Afghanistan, one of the former MENA leaders in grassroots crypto adoption, is currently experiencing a major downturn, according to the report. Afghanistan ranked 20th in Chainalysis’ 2021 crypto adoption index. However, since the Taliban took over the regime in August of last year, the country has dropped to the bottom of this year’s list. Under Taliban rule, cryptocurrency is considered gambling and is therefore prohibited. So far, several cryptocurrency dealers have been apprehended in the country.
Chainalysis published a similar report last month, revealing that, despite global cryptocurrency adoption slowing due to the effects of the crypto winter, emerging nations continued to dominate the adoption index this year, as they did the year before.
Reasons for Crypto Surge in the GCC
Akos Erzse, Senior Manager for Public Policy at the Dubai-based crypto exchange BitOasis, has mentioned some of the reasons for the crypto surge in the GCC countries. According to him the main drivers of crypto adoption in the GCC are different from those in the rest of MENA. “When you look at markets in the GCC, we take the view that this adoption is driven by young, tech-savvy early adopters with relatively high disposable incomes that are, you know, searching for investment options and have a conviction in crypto right now.” Moreover, adoption is “not just on the retail or customer side, but also in the ecosystem, with financial institutions and banks beginning to work with businesses like us.” Erzse also emphasized the role that recent inflation has played in pushing cryptocurrency adoption in other parts of the region.

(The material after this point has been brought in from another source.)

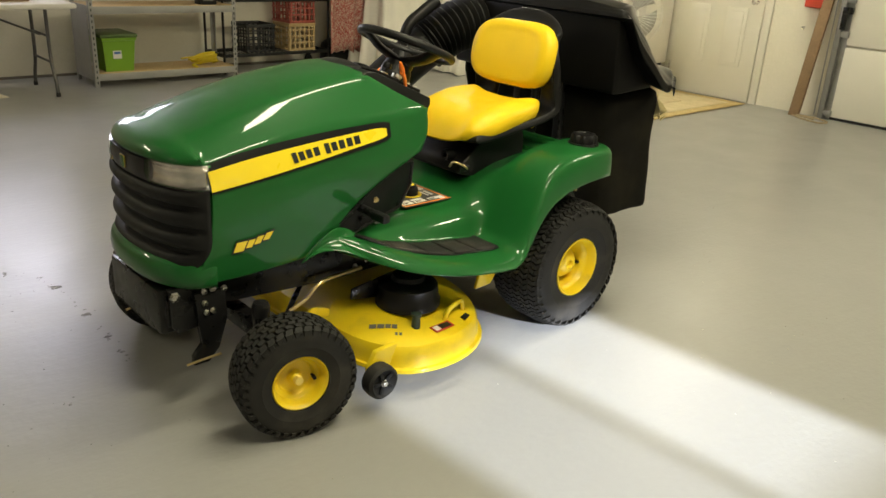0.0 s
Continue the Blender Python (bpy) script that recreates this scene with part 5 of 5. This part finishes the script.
def crate(x, y, lx, rz, wood, label, along):
    c = thing("wooden_crate", x, y, 0.018, label, "crate", rz=rz, group="slatted crates")
    ly, h = 0.42, 0.37
    for sx in (-1, 1):
        for sy in (-1, 1):
            part("post", boxes((sx * (lx / 2 - 0.02), sy * (ly / 2 - 0.022), h / 2, 0.035, 0.022, h), bevel=0.003), wood, c)
        for k in range(4):
            part("end_slat", boxes((sx * (lx / 2 + 0.002), 0, 0.045 + 0.094 * k, 0.012, ly, 0.066), bevel=0.002), wood, c)
    for sy in (-1, 1):
        for k in range(4):
            part("slat", boxes((0, sy * (ly / 2 - 0.004), 0.045 + 0.094 * k, lx, 0.012, 0.066), bevel=0.002), wood, c)
    part("bottom", boxes((0, 0, 0.012, lx - 0.02, ly - 0.03, 0.014), bevel=0), wood, c)
    part("dark_lining", boxes((0, 0, h / 2 + 0.01, lx - 0.09, ly - 0.06, h - 0.06), bevel=0.02), BROWN2, c)
    place = c.matrix_world @ Vector((along, ly / 2 + 0.006, 0.345))
    sheet = thing("paper_sheet", *place, "bright orange paper sheet pinned on the crate", "paper", rz=rz, group="orange sheets")
    part("sheet", loft([[(-0.095, 0.0, 0.0), (0.095, 0.0, 0.004)], [(-0.096, 0.006, -0.10), (0.094, 0.004, -0.10)], [(-0.097, 0.004, -0.20), (0.093, 0.007, -0.20)], [(-0.098, 0.012, -0.29), (0.092, 0.010, -0.285)]], closed=False), PAPER, sheet, thick=0.001)
    return c


crate(3.29, -4.985, 0.51, 28, PINE, "pale slatted pine crate with an orange sheet", 0.0)
crate(2.56, -5.095, 0.58, 12, OLD_PINE, "darkened slatted pine crate with an orange sheet", 0.035)
CARD = material("brown_cardboard", (0.38, 0.25, 0.13), 0.8, vary=0.08, scale=5)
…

However, emerging markets appear to be ahead of high-income countries in terms of adoption. According to the report, the top ten countries in the world with the highest crypto adoption are (1) Vietnam, (2) the Philippines, (3) Ukraine, (4) India, (5) the United States, (6) Pakistan, (7) Brazil, (8) Thailand, (9) Russia, and (10) China. As can be seen from the list, the United States is the index’s sole representative of high-income countries. Upper-middle-income countries include China, Russia, and Brazil.